I did mean to ask earlier, in your DHCP clinet file, is the provided IP the same or did it change?

When you say "100% packet loss", what tool is used to derive that? Ping using IP? Other?

Another thing to look at is "arp -a" , make note of the igc value, keep running the command, watch the timer go down, make note of the MAC address, when the timer gets to zero just keep watching for the arp renew, right after zero timer keep watching that you get a IP and MAC address quickly, any delay here would cause 100% packet loss. Your Intel WAN iface should be the MAC that starts with 00:e0:b4, so you want to look at the other one with the timer (usually at the op of the list), this is your DFG, aka ISP IP and MAC on WAN side.

There was no /var/log/messages file unfortunately. Under Gateways configuration it would have Loss: 100%.
The provided IP Address is always the same. I'll keep looking at that 'arp -a' command, I had a look a a few times and it seemed to refresh always in the last 5 seconds or so


So it is from the router. Swap it for anything else that is not based on FreeBSD and compare. If the packet loss persists, then kick your provider in the ribs.

Quote from: Jyling on August 28, 2025, 03:39:10 PMSo it is from the router. Swap it for anything else that is not based on FreeBSD and compare. If the packet loss persists, then kick your provider in the ribs.
I would place a small switch on the WAN side (so no need to take out the fw), then plug in a laptop or something just for short period to see, the ISP should hand out more than 1 IP. Run a continuous ping to something outside, see what happens.

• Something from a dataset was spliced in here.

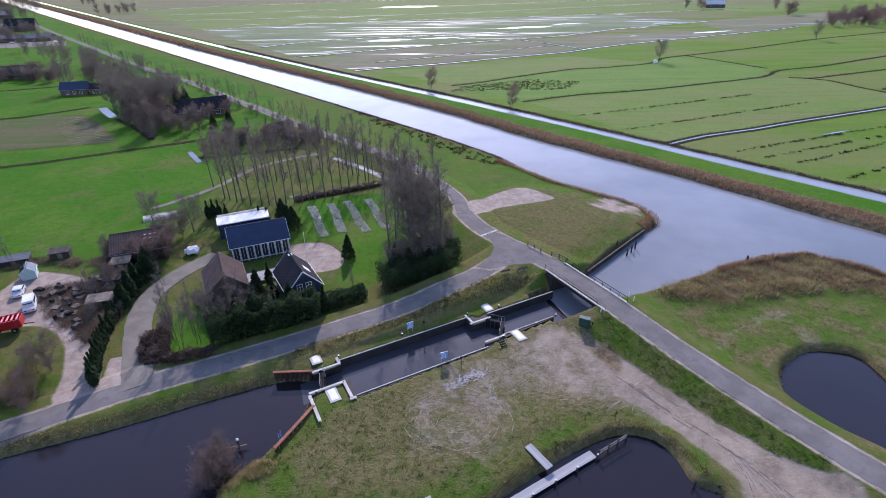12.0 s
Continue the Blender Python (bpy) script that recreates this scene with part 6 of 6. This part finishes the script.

Quote from: BrandyWine on August 28, 2025, 06:51:38 PMhe ISP should hand out more than 1 IP
Good luck with that, in most scenarios.

I've been unable to get to the bottom of the issues unfortunately so i've but it in the VM under Proxmox. Took a bit of doing because Unbound and dnsmasq are the defaults now - I didn't want to just restore from backup so I didn't bring across any weird nonsense I had done on my previous install when trying to get stuff working.

I'll let everybody know how things go - I really wish I could have figured it out but it was getting on my nerves constantly having to restart stuff.